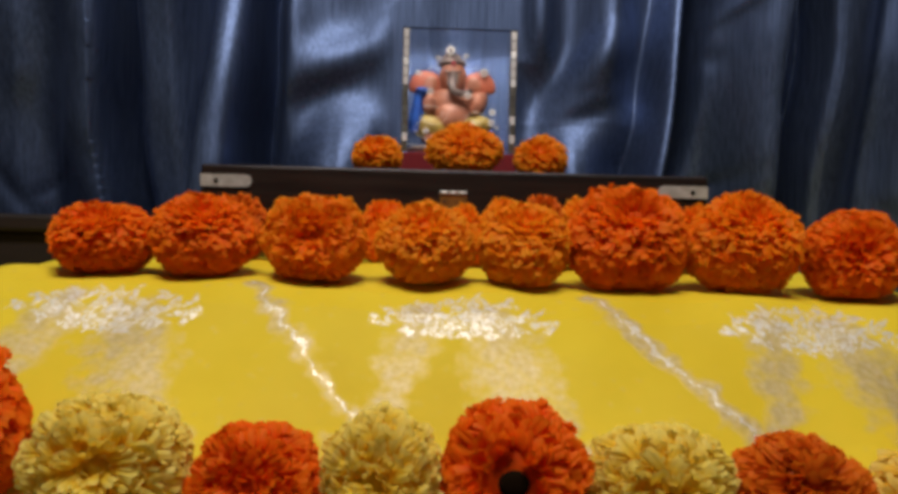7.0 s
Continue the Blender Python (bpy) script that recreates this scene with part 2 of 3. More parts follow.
def grid_mesh(name, P, material):
    """A smooth mesh from an array of rows and columns of points."""
    h, w = P.shape[:2]
    i = np.arange(h * w).reshape(h, w)
    quads = np.stack([i[:-1, :-1], i[:-1, 1:], i[1:, 1:], i[1:, :-1]], -1).reshape(-1, 4)
    me = bpy.data.meshes.new(name)
    me.from_pydata(P.reshape(-1, 3).tolist(), [], quads.tolist())
    me.materials.append(material)
    me.polygons.foreach_set("use_smooth", [True] * len(me.polygons))
    return me


def soft_step(a, b, x):
    t = np.clip((x - a) / (b - a), 0, 1)
    return t * t * (3 - 2 * t)


# ---- the room ----
def slab(name, x0, x1, y0, y1, z0, z1, material, label, category):
    ob = new(name, mesh_of(name, box_bm(x0, x1, y0, y1, z0, z1), material))
    return tagged(ob, label, category, kind="structure")


slab("floor", -1.9, 1.9, -1.9, 1.4, -0.1, 0, FLOOR, "dark brown floor of the room", "floor")
slab("ceiling", -1.9, 1.9, -1.9, 1.4, 2.6, 2.7, CEIL, "plain white ceiling over the shrine", "ceiling")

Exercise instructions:
Repeat the listing verbatim. Skip the pictures.

The response:
7.0 s
Continue the Blender Python (bpy) script that recreates this scene with part 2 of 3. More parts follow.
def grid_mesh(name, P, material):
    """A smooth mesh from an array of rows and columns of points."""
    h, w = P.shape[:2]
    i = np.arange(h * w).reshape(h, w)
    quads = np.stack([i[:-1, :-1], i[:-1, 1:], i[1:, 1:], i[1:, :-1]], -1).reshape(-1, 4)
    me = bpy.data.meshes.new(name)
    me.from_pydata(P.reshape(-1, 3).tolist(), [], quads.tolist())
    me.materials.append(material)
    me.polygons.foreach_set("use_smooth", [True] * len(me.polygons))
    return me


def soft_step(a, b, x):
    t = np.clip((x - a) / (b - a), 0, 1)
    return t * t * (3 - 2 * t)


# ---- the room ----
def slab(name, x0, x1, y0, y1, z0, z1, material, label, category):
    ob = new(name, mesh_of(name, box_bm(x0, x1, y0, y1, z0, z1), material))
    return tagged(ob, label, category, kind="structure")


slab("floor", -1.9, 1.9, -1.9, 1.4, -0.1, 0, FLOOR, "dark brown floor of the room", "floor")
slab("ceiling", -1.9, 1.9, -1.9, 1.4, 2.6, 2.7, CEIL, "plain white ceiling over the shrine", "ceiling")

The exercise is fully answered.